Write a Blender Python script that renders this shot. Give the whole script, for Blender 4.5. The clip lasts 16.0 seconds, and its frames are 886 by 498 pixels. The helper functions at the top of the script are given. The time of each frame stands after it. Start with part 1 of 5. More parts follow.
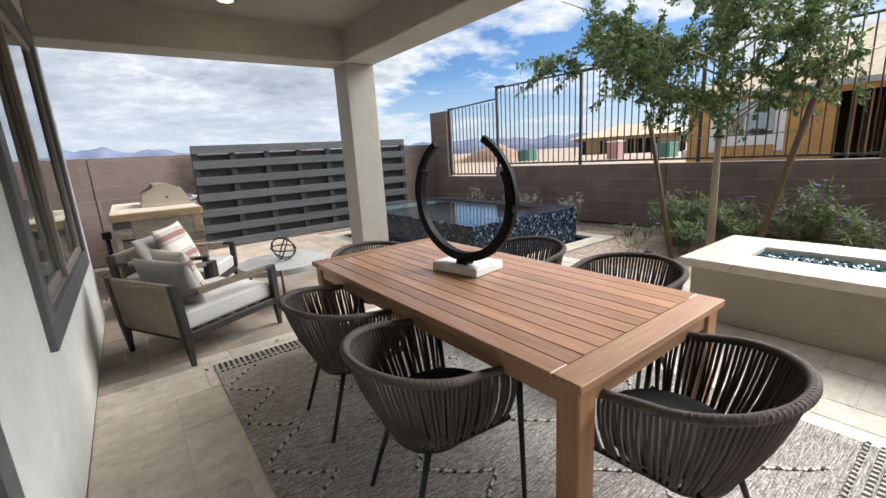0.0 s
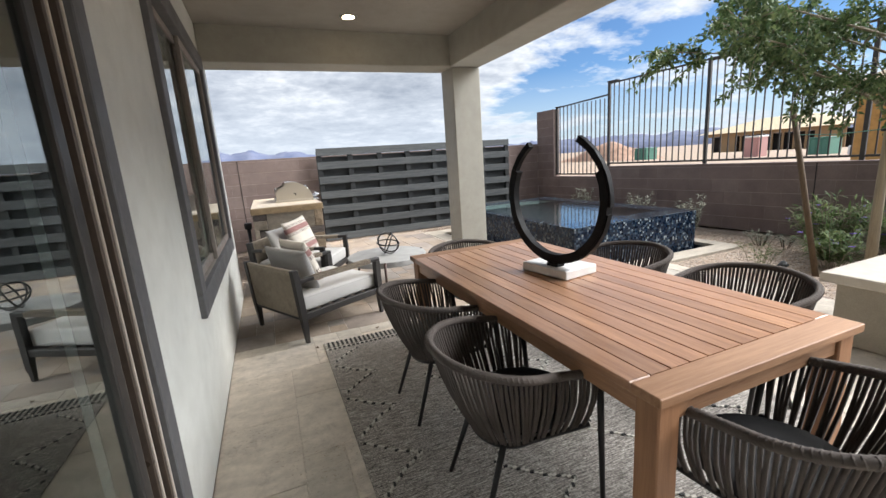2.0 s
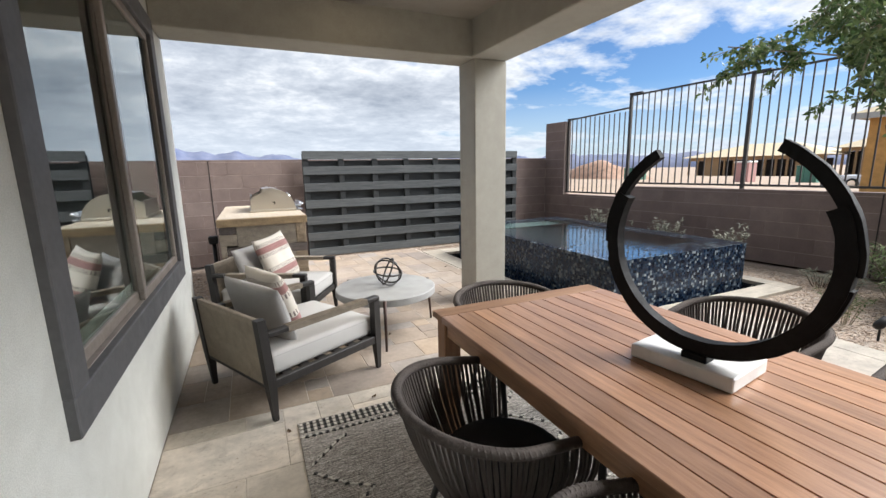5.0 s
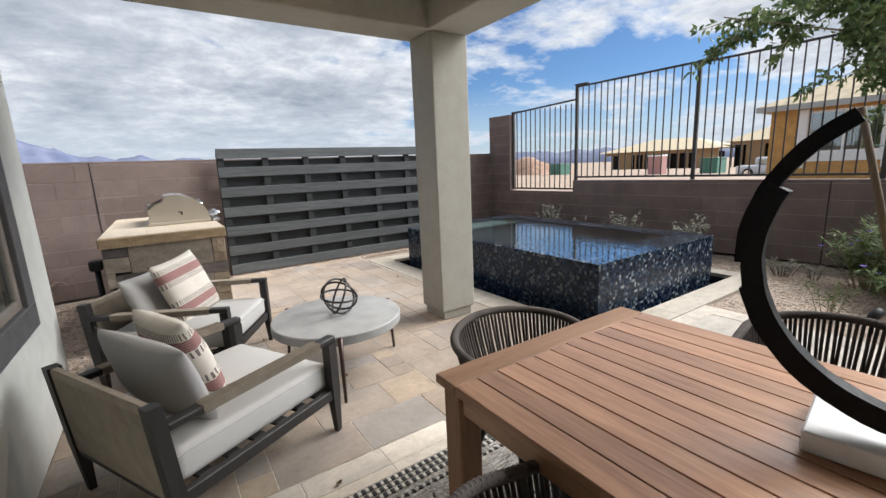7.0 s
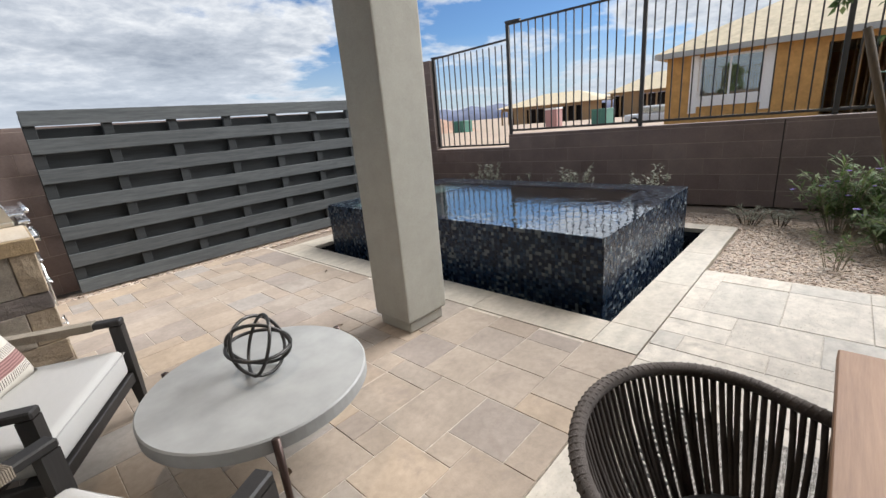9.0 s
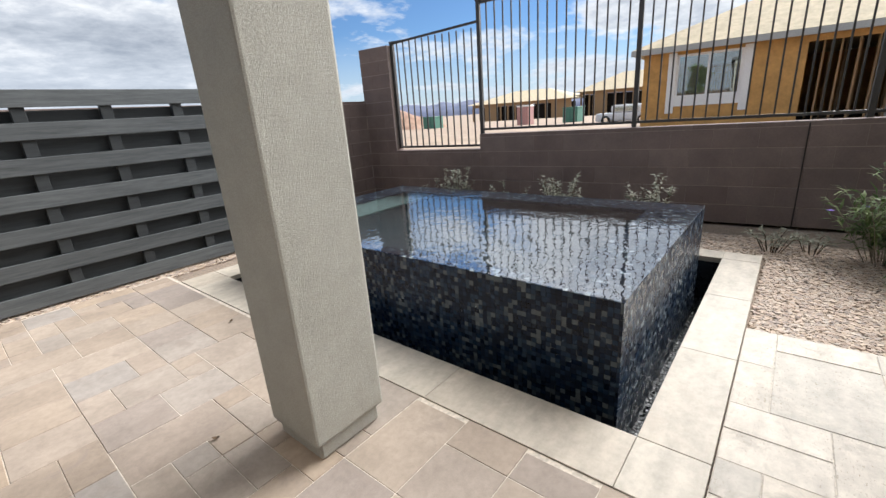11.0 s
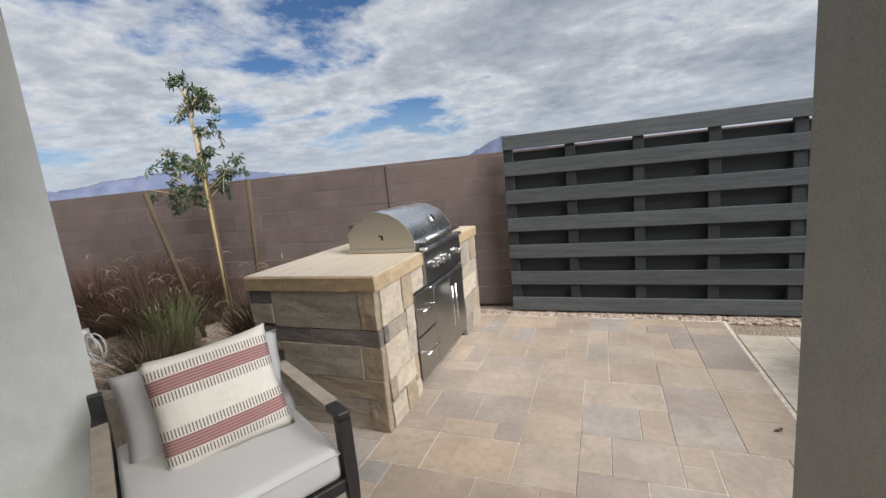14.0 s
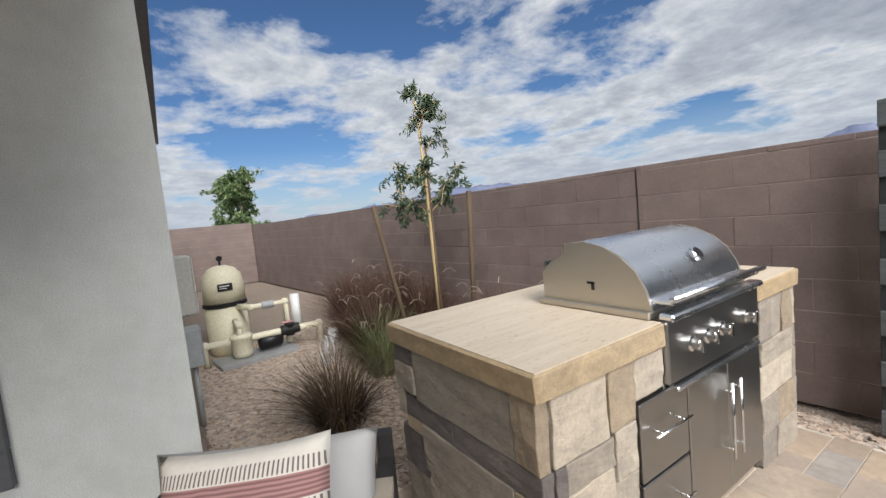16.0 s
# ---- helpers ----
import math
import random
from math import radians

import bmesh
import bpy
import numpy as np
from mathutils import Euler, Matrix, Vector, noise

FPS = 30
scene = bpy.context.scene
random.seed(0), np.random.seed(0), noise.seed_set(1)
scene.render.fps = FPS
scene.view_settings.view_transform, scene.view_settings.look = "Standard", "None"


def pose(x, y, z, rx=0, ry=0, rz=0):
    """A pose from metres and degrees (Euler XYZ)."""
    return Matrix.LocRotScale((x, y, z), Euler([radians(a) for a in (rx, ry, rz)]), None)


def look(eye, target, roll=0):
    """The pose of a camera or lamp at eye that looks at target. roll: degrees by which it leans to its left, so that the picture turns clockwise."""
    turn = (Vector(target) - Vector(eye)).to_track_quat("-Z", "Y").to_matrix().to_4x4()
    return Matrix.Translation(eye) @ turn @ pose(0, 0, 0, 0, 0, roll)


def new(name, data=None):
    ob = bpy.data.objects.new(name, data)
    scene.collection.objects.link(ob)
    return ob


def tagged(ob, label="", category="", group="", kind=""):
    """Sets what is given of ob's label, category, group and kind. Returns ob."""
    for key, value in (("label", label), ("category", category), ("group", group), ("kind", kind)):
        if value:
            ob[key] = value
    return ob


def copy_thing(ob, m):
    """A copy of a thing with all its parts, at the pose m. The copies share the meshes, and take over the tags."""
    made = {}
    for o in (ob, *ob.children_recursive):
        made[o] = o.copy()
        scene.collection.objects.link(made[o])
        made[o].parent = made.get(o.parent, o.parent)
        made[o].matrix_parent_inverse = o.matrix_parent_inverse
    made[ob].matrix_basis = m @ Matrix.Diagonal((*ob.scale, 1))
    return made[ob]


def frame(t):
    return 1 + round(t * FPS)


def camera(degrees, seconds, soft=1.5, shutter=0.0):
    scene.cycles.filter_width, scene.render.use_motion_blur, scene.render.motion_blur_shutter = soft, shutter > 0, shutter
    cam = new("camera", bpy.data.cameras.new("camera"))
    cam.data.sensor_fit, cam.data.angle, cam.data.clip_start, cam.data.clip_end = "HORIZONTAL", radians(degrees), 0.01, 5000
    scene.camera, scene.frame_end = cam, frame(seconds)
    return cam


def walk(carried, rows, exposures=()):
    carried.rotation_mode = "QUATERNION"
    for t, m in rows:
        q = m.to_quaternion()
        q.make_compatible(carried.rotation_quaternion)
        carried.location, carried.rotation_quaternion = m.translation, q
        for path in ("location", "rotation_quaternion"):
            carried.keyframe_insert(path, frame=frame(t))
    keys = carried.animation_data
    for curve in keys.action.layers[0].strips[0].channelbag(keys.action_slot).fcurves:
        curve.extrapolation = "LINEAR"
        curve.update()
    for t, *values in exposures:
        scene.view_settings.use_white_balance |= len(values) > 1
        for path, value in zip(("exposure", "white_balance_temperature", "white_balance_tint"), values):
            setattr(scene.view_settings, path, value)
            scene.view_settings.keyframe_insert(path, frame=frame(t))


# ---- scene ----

-*-*-

■ WRITTEN EXERCISE ■
Restate the full listing verbatim and drop every picture.

■ ANSWER TO THIS EXERCISE ■
Write a Blender Python script that renders this shot. Give the whole script, for Blender 4.5. The clip lasts 16.0 seconds, and its frames are 886 by 498 pixels. The helper functions at the top of the script are given. The time of each frame stands after it. Start with part 1 of 5. More parts follow.
0.0 s
2.0 s
5.0 s
7.0 s
9.0 s
11.0 s
14.0 s
16.0 s
# ---- helpers ----
import math
import random
from math import radians

import bmesh
import bpy
import numpy as np
from mathutils import Euler, Matrix, Vector, noise

FPS = 30
scene = bpy.context.scene
random.seed(0), np.random.seed(0), noise.seed_set(1)
scene.render.fps = FPS
scene.view_settings.view_transform, scene.view_settings.look = "Standard", "None"


def pose(x, y, z, rx=0, ry=0, rz=0):
    """A pose from metres and degrees (Euler XYZ)."""
    return Matrix.LocRotScale((x, y, z), Euler([radians(a) for a in (rx, ry, rz)]), None)


def look(eye, target, roll=0):
    """The pose of a camera or lamp at eye that looks at target. roll: degrees by which it leans to its left, so that the picture turns clockwise."""
    turn = (Vector(target) - Vector(eye)).to_track_quat("-Z", "Y").to_matrix().to_4x4()
    return Matrix.Translation(eye) @ turn @ pose(0, 0, 0, 0, 0, roll)


def new(name, data=None):
    ob = bpy.data.objects.new(name, data)
    scene.collection.objects.link(ob)
    return ob


def tagged(ob, label="", category="", group="", kind=""):
    """Sets what is given of ob's label, category, group and kind. Returns ob."""
    for key, value in (("label", label), ("category", category), ("group", group), ("kind", kind)):
        if value:
            ob[key] = value
    return ob


def copy_thing(ob, m):
    """A copy of a thing with all its parts, at the pose m. The copies share the meshes, and take over the tags."""
    made = {}
    for o in (ob, *ob.children_recursive):
        made[o] = o.copy()
        scene.collection.objects.link(made[o])
        made[o].parent = made.get(o.parent, o.parent)
        made[o].matrix_parent_inverse = o.matrix_parent_inverse
    made[ob].matrix_basis = m @ Matrix.Diagonal((*ob.scale, 1))
    return made[ob]


def frame(t):
    return 1 + round(t * FPS)


def camera(degrees, seconds, soft=1.5, shutter=0.0):
    scene.cycles.filter_width, scene.render.use_motion_blur, scene.render.motion_blur_shutter = soft, shutter > 0, shutter
    cam = new("camera", bpy.data.cameras.new("camera"))
    cam.data.sensor_fit, cam.data.angle, cam.data.clip_start, cam.data.clip_end = "HORIZONTAL", radians(degrees), 0.01, 5000
    scene.camera, scene.frame_end = cam, frame(seconds)
    return cam


def walk(carried, rows, exposures=()):
    carried.rotation_mode = "QUATERNION"
    for t, m in rows:
        q = m.to_quaternion()
        q.make_compatible(carried.rotation_quaternion)
        carried.location, carried.rotation_quaternion = m.translation, q
        for path in ("location", "rotation_quaternion"):
            carried.keyframe_insert(path, frame=frame(t))
    keys = carried.animation_data
    for curve in keys.action.layers[0].strips[0].channelbag(keys.action_slot).fcurves:
        curve.extrapolation = "LINEAR"
        curve.update()
    for t, *values in exposures:
        scene.view_settings.use_white_balance |= len(values) > 1
        for path, value in zip(("exposure", "white_balance_temperature", "white_balance_tint"), values):
            setattr(scene.view_settings, path, value)
            scene.view_settings.keyframe_insert(path, frame=frame(t))


# ---- scene ----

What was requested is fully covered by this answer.